Circuit Judge Rogers, in Masses Pub. Co. v. Patten, 2 Cir., 246 F. 24, 38, stated: “If the natural and reasonable effect of what is said is to encourage resistance to a law, and the words are used in an endeavor to persuade to resistance, it is immaterial that the duty to resist is not mentioned, or the interest of the persons addressed in resistance is not suggested. That one may willfully obstruct the enlistment service, without advising in direct language against enlistments, and without stating that to refrain from enlistment is a duty or in one’s interest, seems to us too plain for controversy. To obstruct the recruiting or enlistment service, within the meaning of the statute, it is not necessary that there should be a physical obstruction. Anything which impedes, hinders, retards, restrains, or puts an obstacle in the way of recruiting is sufficient.”
And, in United States v. Nearing, D.C., 252 F. 223, 227, District Judge Learned Hand declared: “On the contrary, the rule has always been that, to establish criminal responsibility, the words uttered must amount to counsel or advice or command to commit the forbidden acts, and this is the classic form of expression. 4 Blackstone, 36, 37. Of course, the counsel or advice need not be explicit, since the meaning of words, comprises what their hearers understand them to convey. Yet the terms, `counsel’ or `advice’ have a content which can be determined objectively, and do not depend upon the subjective intent of their author.”

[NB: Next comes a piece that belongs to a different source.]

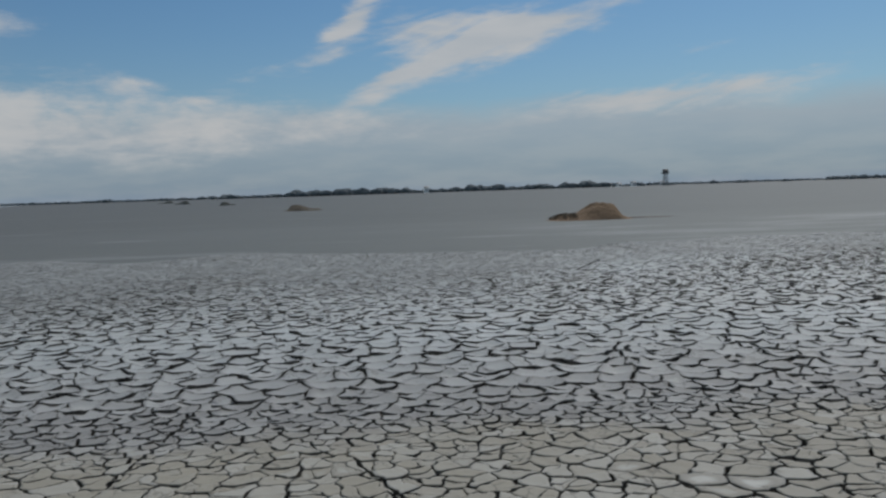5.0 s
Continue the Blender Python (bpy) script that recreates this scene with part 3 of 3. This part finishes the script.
def crack_width(ax, ay, bx, by, s):
    """Width of the crack between two plates, the same from either side."""
    mx, my = (ax + bx) / 2, (ay + by) / 2
    h = math.sin((ax + bx) * 127.1 + (ay + by) * 311.7) * 43758.5453
    h -= math.floor(h)
    w = ((0.003 if h < 0.22 else 0.0065 + 0.014 * h * h) if my < 6.4 else 0.012 + 0.014 * h * h) * (0.62 + (min(s, 0.2) if my < 6.4 else s) * 1.6)
    w *= 1.0 + 0.3 * smoothstep(-1.6, 0.2, mx) * smoothstep(7.5, 6.0, my)
    w *= 1.0 + 0.5 * smoothstep(-4.5, -6.5, mx) * smoothstep(10.5, 8.0, my)
    w *= 1.0 + 0.5 * smoothstep(4.8, 4.0, my) * smoothstep(1.0, -1.5, mx)
    w *= 1.0 - 0.75 * fading(mx, my)
    return w


def cell_outline(i, pts, grid, cell):
    """The plate round seed i, cut back from its neighbours by half a crack each."""
    x, y = pts[i]
    s = plate_size(x, y)
    R = max(s * 0.95, 0.26)
    poly = [(x + R * math.cos(k * math.pi / 5 + 0.3), y + R * math.sin(k * math.pi / 5 + 0.3)) for k in range(10)]
    gx, gy = int(x // cell), int(y // cell)
    near = []
    for p in range(gx - 2, gx + 3):
        for q in range(gy - 2, gy + 3):
            for b in grid.get((p, q), ()):
                d = (b[0] - x) ** 2 + (b[1] - y) ** 2
                if 1e-9 < d < (2 * R) ** 2:
                    near.append((d, b))
    near.sort()
    for d, b in near:
        L = math.sqrt(d)
        if L / 2 > max(math.hypot(px - x, py - y) for px, py in poly):
            break
        nx, ny = (b[0] - x) / L, (b[1] - y) / L
        lim = L / 2 - crack_width(x, y, b[0], b[1], s) / 2
        out = []
        for k in range(len(poly)):
            p, q = poly[k], poly[(k + 1) % len(poly)]
            dp, dq = (p[0] - x) * nx + (p[1] - y) * ny - lim, (q[0] - x) * nx + (q[1] - y) * ny - lim
            if dp <= 0:
                out.append(p)
            if dp * dq < 0:
                t = dp / (dp - dq)
                out.append((p[0] + (q[0] - p[0]) * t, p[1] + (q[1] - p[1]) * t))
        poly = out
        if len(poly) < 3:
            return None
    return poly


def halve(r, poly, s):
    """Break a plate in two along a chord across its longer way."""
    n = len(poly)
    cx, cy = sum(p[0] for p in poly) / n, sum(p[1] for p in poly) / n
    far = max(poly, key=lambda p: (p[0] - cx) ** 2 + (p[1] - cy) ** 2)
    ang = math.atan2(far[1] - cy, far[0] - cx) + r.gauss(0, 0.35)
    nx, ny = math.cos(ang), math.sin(ang)
    shift = r.gauss(0, 0.10) * s
    w = (0.0035 if r.random() < 0.45 else r.uniform(0.006, 0.014)) * (0.6 + s)
    return cut(poly, cx + shift * nx, cy + shift * ny, nx, ny, w)


def cut(poly, px, py, nx, ny, w):
    """Part a plate along the line through (px, py) that runs across (nx, ny), leaving a gap of width w."""
    n, halves = len(poly), []
    for sign in (1, -1):
        out = []
        for k in range(n):
            p, q = poly[k], poly[(k + 1) % n]
            dp = sign * ((p[0] - px) * nx + (p[1] - py) * ny) + w / 2
            dq = sign * ((q[0] - px) * nx + (q[1] - py) * ny) + w / 2
            if dp <= 0:
                out.append(p)
            if dp * dq < 0:
                t = dp / (dp - dq)
                out.append((p[0] + (q[0] - p[0]) * t, p[1] + (q[1] - p[1]) * t))
        if len(out) >= 3:
            halves.append(out)
    return halves


def torn(pieces):
    """Plates that one of the widest cracks runs through are parted along it."""
    for (x0, y0), (x1, y1) in WIDE:
        L = math.hypot(x1 - x0, y1 - y0)
        ux, uy = (x1 - x0) / L, (y1 - y0) / L
        out = []
        for poly in pieces:
            cx, cy = sum(p[0] for p in poly) / len(poly), sum(p[1] for p in poly) / len(poly)
            along = (cx - x0) * ux + (cy - y0) * uy
            side = [(p[1] - y0) * ux - (p[0] - x0) * uy for p in poly]
            if -0.05 < along < L + 0.05 and min(side) < 0 < max(side):
                out += cut(poly, x0, y0, -uy, ux, 0.009 + 0.0022 * cy)
            else:
                out.append(poly)
        pieces = out
    return pieces


def worn(poly, s, fine):
    """The plate's outline with nicked corners and wandering edges, or nothing for a sliver."""
    keep = [p for k, p in enumerate(poly) if math.hypot(p[0] - poly[k - 1][0], p[1] - poly[k - 1][1]) > s * 0.05]
    if len(keep) < 3:
        return None
    soft = []
    for k in range(len(keep)):
        p, q = keep[k], keep[(k + 1) % len(keep)]
        L = math.hypot(q[0] - p[0], q[1] - p[1])
        c = min(0.3, 0.03 * s / L)
        m = max(1, round(L / (s * (0.2 if fine else 0.4))))
        soft += [(p[0] + (q[0] - p[0]) * t, p[1] + (q[1] - p[1]) * t) for t in [c + (1 - 2 * c) * i / m for i in range(m + 1)]]
    cx, cy = sum(p[0] for p in keep) / len(keep), sum(p[1] for p in keep) / len(keep)
    fray = min(s, 0.17)
    out = []
    for px, py in soft:
        wx = 0.045 * noise.noise((px * 4.2, py * 4.2, 1.5)) + 0.20 * fray * noise.noise((px * 11, py * 11, 4.5)) + 0.10 * fray * noise.noise((px * 29, py * 29, 2.5))
        wy = 0.045 * noise.noise((px * 4.2, py * 4.2, 8.5)) + 0.20 * fray * noise.noise((px * 11, py * 11, 12.5)) + 0.10 * fray * noise.noise((px * 29, py * 29, 7.5))
        # crumbled stretches of edge, where the crack gapes
        gape = 0.040 * max(0.0, noise.noise((px * 17, py * 17, 21.5)) - 0.12) if fine else 0.0
        out.append((px + wx + (cx - px) * gape / s, py + wy + (cy - py) * gape / s))
    return out


def plate_mesh(rng_, outline, s, detailed, damp):
    """Vertices, faces, material picks, dish values, crisp faces and damp values of one curled plate."""
    n = len(outline)
    cx, cy = sum(p[0] for p in outline) / n, sum(p[1] for p in outline) / n
    calm = smoothstep(7.4, 6.0, cy)
    fade = 1.0 - 0.9 * fading(cx, cy)
    curl = (0.042 - 0.032 * calm) * (s / 0.40) * rng_.uniform(0.85, 1.15) * fade + 0.003 * damp
    lift = rng_.gauss(0, 0.0025) * fade
    tx, ty = rng_.gauss(0, 0.010), rng_.gauss(0, 0.007) - (0.021 - 0.009 * calm) * fade
    mean = sum(math.hypot(px - cx, py - cy) for px, py in outline) / n
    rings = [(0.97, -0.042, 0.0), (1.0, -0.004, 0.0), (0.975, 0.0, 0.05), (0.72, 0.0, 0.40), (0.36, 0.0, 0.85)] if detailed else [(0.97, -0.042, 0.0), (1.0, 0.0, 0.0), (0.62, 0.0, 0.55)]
    verts, dish = [], []
    for f, dz, d in rings:
        for px, py in outline:
            qx, qy = cx + (px - cx) * f, cy + (py - cy) * f
            up = min(1.5, (math.hypot(qx - cx, qy - cy) / mean) ** 2) - 0.75
            verts.append((qx, qy, lift + dz + curl * up + tx * (qx - cx) + ty * (qy - cy) + 0.005 * noise.noise((qx * 9, qy * 9, 2))))
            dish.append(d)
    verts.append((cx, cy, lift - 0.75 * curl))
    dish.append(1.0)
    faces, picks, crisp = [], [], []
    for k in range(len(rings) - 1):
        for i in range(n):
            j = (i + 1) % n
            faces.append((k * n + i, k * n + j, (k + 1) * n + j, (k + 1) * n + i))
            # side faces take the mud that has the crack's shade in its colour
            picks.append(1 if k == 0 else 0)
            crisp.append(k == 0 or (detailed and k == 1))
    last = (len(rings) - 1) * n
    for i in range(n):
        faces.append((last + i, last + (i + 1) % n, len(verts) - 1))
        picks.append(0)
        crisp.append(False)
    return verts, faces, picks, dish, crisp, [damp] * len(verts)


def plate_object(name, data, parent):
    verts, faces, picks, dish, crisp, damp = data
    ob = mesh_object(name, verts, faces, [MUD, SHADED_MUD], parent, picks=picks)
    ob.data.polygons.foreach_set("use_smooth", [not c for c in crisp])
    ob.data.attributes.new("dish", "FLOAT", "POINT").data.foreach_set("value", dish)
    ob.data.attributes.new("seep", "FLOAT", "POINT").data.foreach_set("value", damp)
    return ob


def build_plates():
    r = random.Random(7)
    pts, grid, cell = scatter(r)
    order = sorted(range(len(pts)), key=lambda i: math.hypot(pts[i][0] + 2.6, (pts[i][1] - 4.6) * 1.3))
    rest = ([], [], [], [], [], [])
    single = 0
    for i in order:
        x, y = pts[i]
        cell_poly = cell_outline(i, pts, grid, cell)
        if cell_poly is None:
            continue
        s = plate_size(x, y)
        seep = seep_at(x, y)
        damp = seep[3] if seep else (r.uniform(0.15, 0.5) if r.random() < (0.05 if y < 6.5 else 0.12) else 0.0)
        pieces = halve(r, cell_poly, s) if not seep and r.random() < (0.5 if y < 6.5 else 0.18) else [cell_poly]
        for piece in torn(pieces):
            outline = worn(piece, s, y < 10)
            if outline is None:
                continue
            data = plate_mesh(r, outline, s * (0.75 if len(pieces) == 2 else 1.0), y < 11, damp)
            if single < 300:
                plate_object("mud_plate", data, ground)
                single += 1
                continue
            k = len(rest[0])
            rest[0].extend(data[0])
            rest[1].extend(tuple(q + k for q in f) for f in data[1])
            rest[2].extend(data[2])
            rest[3].extend(data[3])
            rest[4].extend(data[4])
            rest[5].extend(data[5])
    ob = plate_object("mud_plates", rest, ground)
    tagged(ob, "countless curled grey-tan mud plates parted by dark cracks", kind="stuff")


build_plates()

(3) WRONGFUL ADMISSION OF PREJUDICIAL EVIDENCE.
Finally, Baxley complains that he was prejudiced by evidence, which should not have been admitted, of his statements that he was opposed to war and all killing of human beings, that he would not salute the flag, that he had advised his own son not to fight or wear the uniform, that Germany was sure to win the war, that he would rather live under Hitlerism than the United States.
It is highly probable that the evidence of such statements by Baxley did place him in an unfavorable light before the jury. We think, however, that such evidence was proper and was admissible, when the District Judge carefully cautioned the jury in connection with the effect and bearing of these statements. If Baxley made these remarks, they gave a complete, rather than a partial, picture of what he actually said. There were practical difficulties involved in any endeavor to exclude, and to exclude only, evidence of these and similar statements made by him. This evidence was also germane as tending to show that such attempts as Baxley may have made to advise the evasion of the Selective Service Act were not based solely on the religious tenets that he so deeply believed and so vigorously advocated.
This case was carefully submitted to the jury under a charge that Baxley was not to be tried for the religious views held by him and by his fellow members in the sect known as Jehovah’s Witnesses. In other respects the material issues were fairly outlined to the jury, which brought in a verdict of guilty.
We think there was substantial evidence, adduced by many witnesses, to justify the submission of this case to the jury. Obviously, the jury believed these witnesses. A careful inspection of the record will disclose a strong corroboration and a striking cumulative effect, when the testimony ofthese witnesses is compared and appraised. Accordingly, we should not disturb the verdict of the jury.
The judgment of the District Court is affirmed.